## Supplied information
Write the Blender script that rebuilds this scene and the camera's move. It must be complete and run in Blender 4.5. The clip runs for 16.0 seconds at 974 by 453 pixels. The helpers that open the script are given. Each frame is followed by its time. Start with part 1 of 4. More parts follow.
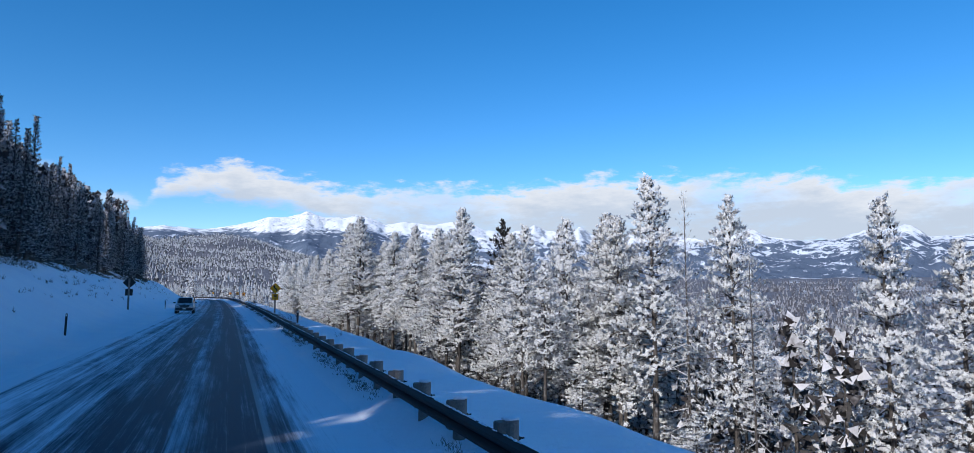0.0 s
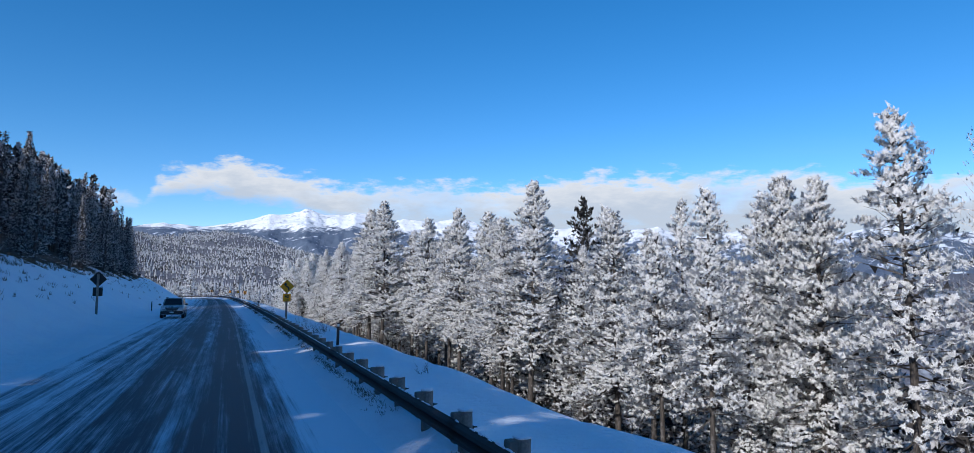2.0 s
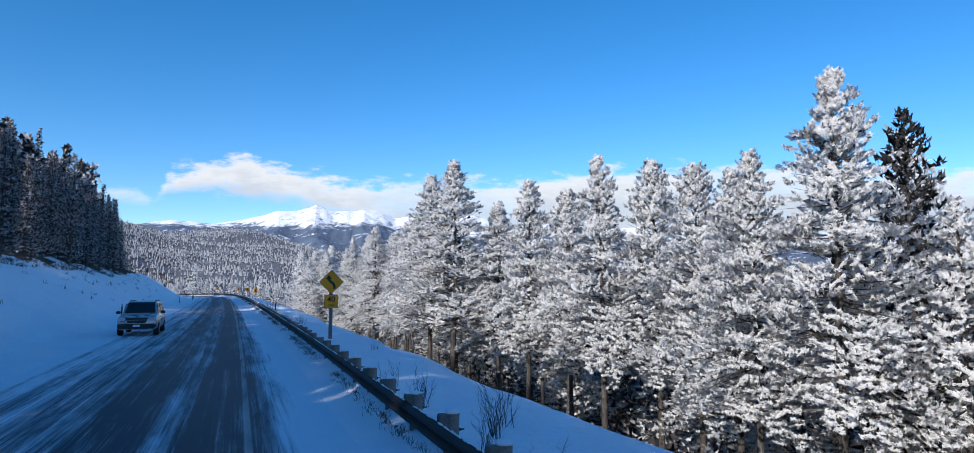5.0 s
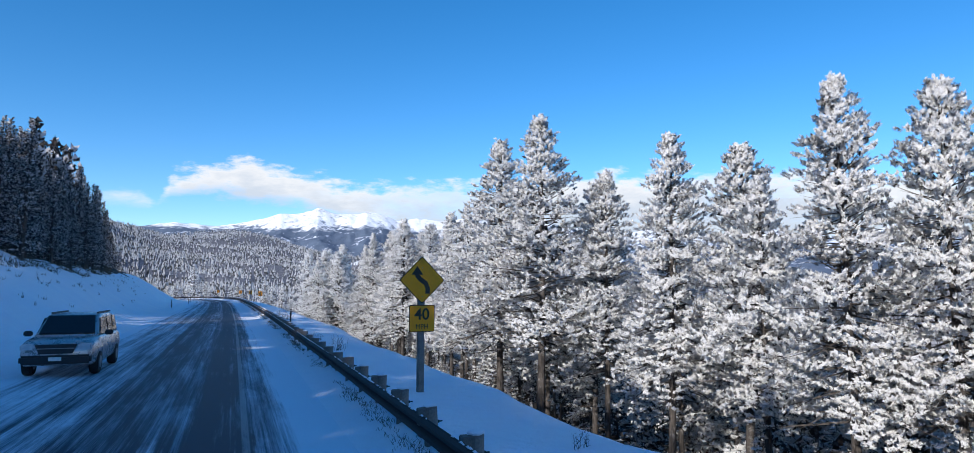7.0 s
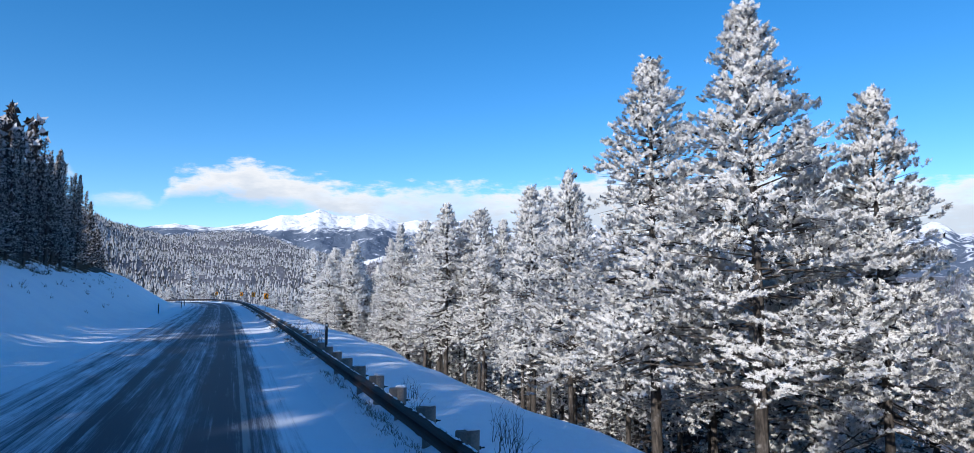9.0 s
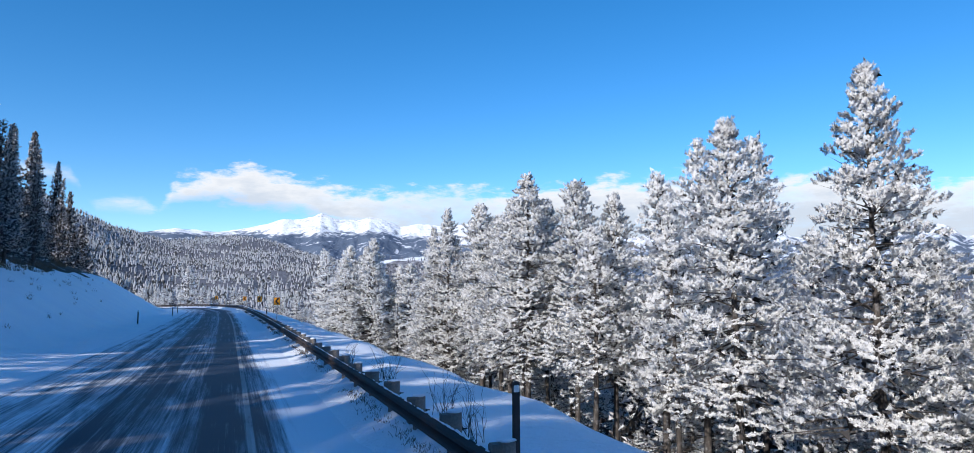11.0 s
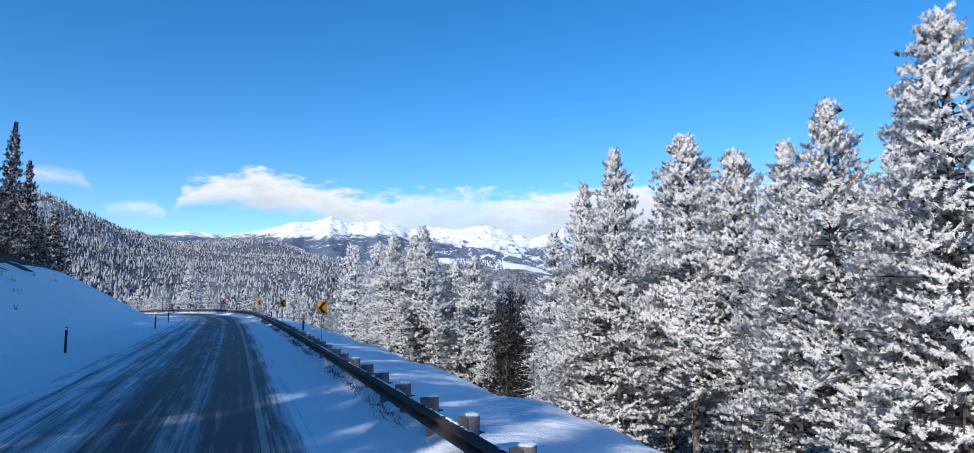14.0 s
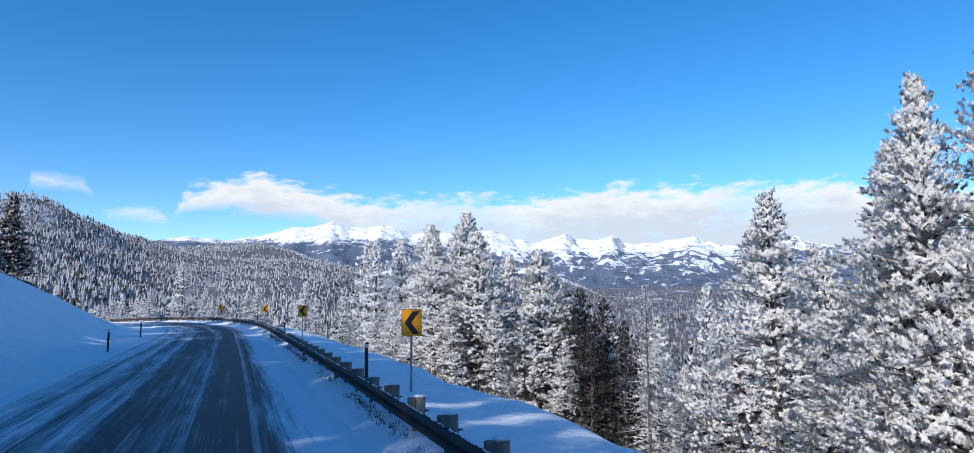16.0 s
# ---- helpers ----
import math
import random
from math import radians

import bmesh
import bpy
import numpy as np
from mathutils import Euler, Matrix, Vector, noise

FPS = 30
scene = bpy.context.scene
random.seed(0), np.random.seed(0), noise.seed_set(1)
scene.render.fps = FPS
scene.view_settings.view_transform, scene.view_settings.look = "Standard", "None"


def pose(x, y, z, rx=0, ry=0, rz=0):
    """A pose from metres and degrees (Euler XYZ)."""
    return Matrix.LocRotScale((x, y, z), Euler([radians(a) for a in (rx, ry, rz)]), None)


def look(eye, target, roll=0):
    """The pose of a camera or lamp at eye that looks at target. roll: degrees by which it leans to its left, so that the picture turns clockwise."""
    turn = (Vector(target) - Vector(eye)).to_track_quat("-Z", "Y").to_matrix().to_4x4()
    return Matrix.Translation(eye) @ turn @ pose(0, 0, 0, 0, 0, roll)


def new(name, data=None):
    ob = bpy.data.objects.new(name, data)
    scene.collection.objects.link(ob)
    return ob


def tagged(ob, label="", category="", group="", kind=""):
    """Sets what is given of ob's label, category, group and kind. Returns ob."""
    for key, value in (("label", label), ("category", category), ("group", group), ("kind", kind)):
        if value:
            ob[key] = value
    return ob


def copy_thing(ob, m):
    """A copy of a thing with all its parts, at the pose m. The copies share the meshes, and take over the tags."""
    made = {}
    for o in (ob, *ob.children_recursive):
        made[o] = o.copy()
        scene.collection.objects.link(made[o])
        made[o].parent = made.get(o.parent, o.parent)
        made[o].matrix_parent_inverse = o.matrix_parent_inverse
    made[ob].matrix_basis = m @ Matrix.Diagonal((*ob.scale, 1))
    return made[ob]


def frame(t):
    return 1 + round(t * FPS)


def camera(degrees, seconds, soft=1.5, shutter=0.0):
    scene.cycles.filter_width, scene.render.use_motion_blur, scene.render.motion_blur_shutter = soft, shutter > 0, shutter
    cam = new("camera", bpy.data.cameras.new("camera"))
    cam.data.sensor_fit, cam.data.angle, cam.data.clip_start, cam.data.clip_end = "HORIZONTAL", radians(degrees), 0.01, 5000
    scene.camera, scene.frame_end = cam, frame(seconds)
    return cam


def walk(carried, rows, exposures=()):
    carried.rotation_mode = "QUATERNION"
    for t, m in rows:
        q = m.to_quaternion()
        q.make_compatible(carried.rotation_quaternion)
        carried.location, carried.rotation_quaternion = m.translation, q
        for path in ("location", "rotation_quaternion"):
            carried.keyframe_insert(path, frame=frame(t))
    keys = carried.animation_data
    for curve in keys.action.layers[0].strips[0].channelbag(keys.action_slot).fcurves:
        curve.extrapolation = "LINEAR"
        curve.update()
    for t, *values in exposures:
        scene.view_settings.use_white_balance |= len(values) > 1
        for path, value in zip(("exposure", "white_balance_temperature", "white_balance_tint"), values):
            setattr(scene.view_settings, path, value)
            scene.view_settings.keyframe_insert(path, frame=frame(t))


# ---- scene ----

## Requirement
Skip the pictures, then retype every line above exactly.

## Solution to the exercise
Write the Blender script that rebuilds this scene and the camera's move. It must be complete and run in Blender 4.5. The clip runs for 16.0 seconds at 974 by 453 pixels. The helpers that open the script are given. Each frame is followed by its time. Start with part 1 of 4. More parts follow.
0.0 s
2.0 s
5.0 s
7.0 s
9.0 s
11.0 s
14.0 s
16.0 s
# ---- helpers ----
import math
import random
from math import radians

import bmesh
import bpy
import numpy as np
from mathutils import Euler, Matrix, Vector, noise

FPS = 30
scene = bpy.context.scene
random.seed(0), np.random.seed(0), noise.seed_set(1)
scene.render.fps = FPS
scene.view_settings.view_transform, scene.view_settings.look = "Standard", "None"


def pose(x, y, z, rx=0, ry=0, rz=0):
    """A pose from metres and degrees (Euler XYZ)."""
    return Matrix.LocRotScale((x, y, z), Euler([radians(a) for a in (rx, ry, rz)]), None)


def look(eye, target, roll=0):
    """The pose of a camera or lamp at eye that looks at target. roll: degrees by which it leans to its left, so that the picture turns clockwise."""
    turn = (Vector(target) - Vector(eye)).to_track_quat("-Z", "Y").to_matrix().to_4x4()
    return Matrix.Translation(eye) @ turn @ pose(0, 0, 0, 0, 0, roll)


def new(name, data=None):
    ob = bpy.data.objects.new(name, data)
    scene.collection.objects.link(ob)
    return ob


def tagged(ob, label="", category="", group="", kind=""):
    """Sets what is given of ob's label, category, group and kind. Returns ob."""
    for key, value in (("label", label), ("category", category), ("group", group), ("kind", kind)):
        if value:
            ob[key] = value
    return ob


def copy_thing(ob, m):
    """A copy of a thing with all its parts, at the pose m. The copies share the meshes, and take over the tags."""
    made = {}
    for o in (ob, *ob.children_recursive):
        made[o] = o.copy()
        scene.collection.objects.link(made[o])
        made[o].parent = made.get(o.parent, o.parent)
        made[o].matrix_parent_inverse = o.matrix_parent_inverse
    made[ob].matrix_basis = m @ Matrix.Diagonal((*ob.scale, 1))
    return made[ob]


def frame(t):
    return 1 + round(t * FPS)


def camera(degrees, seconds, soft=1.5, shutter=0.0):
    scene.cycles.filter_width, scene.render.use_motion_blur, scene.render.motion_blur_shutter = soft, shutter > 0, shutter
    cam = new("camera", bpy.data.cameras.new("camera"))
    cam.data.sensor_fit, cam.data.angle, cam.data.clip_start, cam.data.clip_end = "HORIZONTAL", radians(degrees), 0.01, 5000
    scene.camera, scene.frame_end = cam, frame(seconds)
    return cam


def walk(carried, rows, exposures=()):
    carried.rotation_mode = "QUATERNION"
    for t, m in rows:
        q = m.to_quaternion()
        q.make_compatible(carried.rotation_quaternion)
        carried.location, carried.rotation_quaternion = m.translation, q
        for path in ("location", "rotation_quaternion"):
            carried.keyframe_insert(path, frame=frame(t))
    keys = carried.animation_data
    for curve in keys.action.layers[0].strips[0].channelbag(keys.action_slot).fcurves:
        curve.extrapolation = "LINEAR"
        curve.update()
    for t, *values in exposures:
        scene.view_settings.use_white_balance |= len(values) > 1
        for path, value in zip(("exposure", "white_balance_temperature", "white_balance_tint"), values):
            setattr(scene.view_settings, path, value)
            scene.view_settings.keyframe_insert(path, frame=frame(t))


# ---- scene ----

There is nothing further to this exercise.